After we’d relaxed, we were escorted to our magnificent tent, which was perched over a stone valley so vast, your eyes are isolated from anything or anyone else. Each tent is distant from the other, and is remarkably spacious. The materials and warm colours are not only inspired by the rugged and sandy surroundings, but by traditional North African indigenous Berber culture, with Berber rugs covering the rattan floors. The cushions and furnishings all sport unique patterns and designs, and the tents are lit with lanterns, ensembled to create a chic, relaxing settlement for the night. We dropped our bags, and freshened up in the freestanding bath, ready for our sunset quad bike excursion. Sailing round the winding dusty roads at unspeakable speeds for an open-sided vehicle, we stopped at a Berber home for, you guessed it, mint tea. As we sipped, our host, Drez, explained how Berber culture has influenced the region since the Neolithic period. 

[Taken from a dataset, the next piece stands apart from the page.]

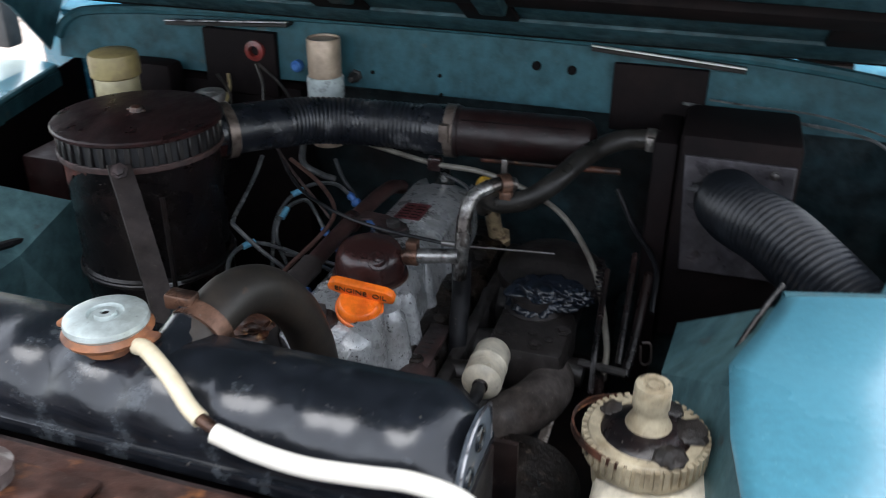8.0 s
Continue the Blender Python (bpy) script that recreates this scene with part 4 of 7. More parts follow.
bm = slab(bmesh.new(), [on_bonnet(CX - half(LEN), LEN, 0.012), on_bonnet(CX + half(LEN), LEN, 0.012), on_bonnet(CX + half(LEN), LEN, -0.022), on_bonnet(CX - half(LEN), LEN, -0.022)], BV * 0.004)
slab(bm, [on_bonnet(CX - half(LEN), LEN, -0.022), on_bonnet(CX + half(LEN), LEN, -0.022), on_bonnet(CX + half(LEN - 0.02), LEN - 0.02, -0.026), on_bonnet(CX - half(LEN - 0.02), LEN - 0.02, -0.026)], BN * -0.003)
part("front_lip", bm, RUST_BAR, bonnet, "rust-edged front lip", smooth=False)
for x0, x1 in ((-0.085, -0.085), (0.137, 0.125)):
    bm = slab(bmesh.new(), [on_bonnet(x0 - 0.024, LEN - 0.02, 0.004), on_bonnet(x0 + 0.024, LEN - 0.02, 0.004), on_bonnet(x1 + 0.018, 0.16, 0.004), on_bonnet(x1 - 0.018, 0.16, 0.004)], BN * -0.028, 0.005)
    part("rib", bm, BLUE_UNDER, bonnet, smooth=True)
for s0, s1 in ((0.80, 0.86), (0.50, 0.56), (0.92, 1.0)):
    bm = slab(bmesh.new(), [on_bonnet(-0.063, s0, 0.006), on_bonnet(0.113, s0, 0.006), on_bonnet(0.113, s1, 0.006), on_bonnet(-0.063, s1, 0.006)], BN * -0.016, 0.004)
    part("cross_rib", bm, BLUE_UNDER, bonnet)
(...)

Getting caught up in our conversation, the light soon faded. We zoomed back to the camp, ready for our magical evening of dinner and entertainment. First, we headed up the rainbow-coloured steps to the highest point of the camp. and watched the sky turn purple, making friends with the colossal but gentle beetles we met along the way. We then changed into our evening clothes, and sat down in the lounge tent, where we were served a few glasses of wine and fragrant and delectable chicken and lamb tagines, served in traditional clay pots. It can be hard to know what kind of wardrobe to bring to a desert, due to the extreme contrast in temperature from day to night. Neutral maxi dresses with covered shoulders to protect your skin from the UV and the dust, and of course the Solstice Mule, the perfect desert shoe. Designed with drinks beneath the stars in mind, you’ll impress locals, who wear a similar style of mule with jute soles. As we ate, we watched and joined in the performances of Berber music by local residents. Your eyes can’t help but be drawn to the darkness surrounding the tent. With nothing visible for miles, it can either be mesmerizing or alarming. 

What to wear in Marrakech

When we returned to our tent, it became apparent that the most outstanding feature was the terrace, positioned at the entrance of each tent. We pulled one of the mattresses out, threw down one of the many thick blankets, and lay there, staring up at the river of stars that form the luminous Milky Way. We gave on up trying to count innumerable shooting stars, and instead enjoyed the spectacular astrological show we were so fortunate enough to witness. It wasn’t our intention to fall asleep out there, for fear of waking up with giant beetles on our pillows. The unprecedented heat of the scorching sun, rising up above the desert plains, soon gave us our signal to head inside. 

As the tent got hotter, we couldn’t snooze any longer. We threw on our swimsuits and robes, lathering ourselves in factor 50, and walked over to the pool, which looked like a mirage in the sweltering heat. It was just approaching 8am, but it was already 89°F. The tagine we had the night before was starting to feel like a very distant memory, so after taking a quick dip, we headed back up to the terrace tent to indulge in one of the most inviting breakfast buffets I’ve encountered. With jams, flatbreads, roasted vegetables, and cheeses that surprisingly withstood the heat, we ate ourselves full, ready for our camel-back ride. Boarding a camel is quite an experience! We were provided with wide-brimmed straw hats to protect us from the sun, and slowly humped side to side around the camp. 

When I booked the stay in the Agafay Desert, I felt as though I wasn’t ‘doing it properly’ because it wasn’t the Sahara, but to sleep under the stars in this plush and aesthetically thought through camp was truly a once-in-a-lifetime experience, that I might end up doing twice.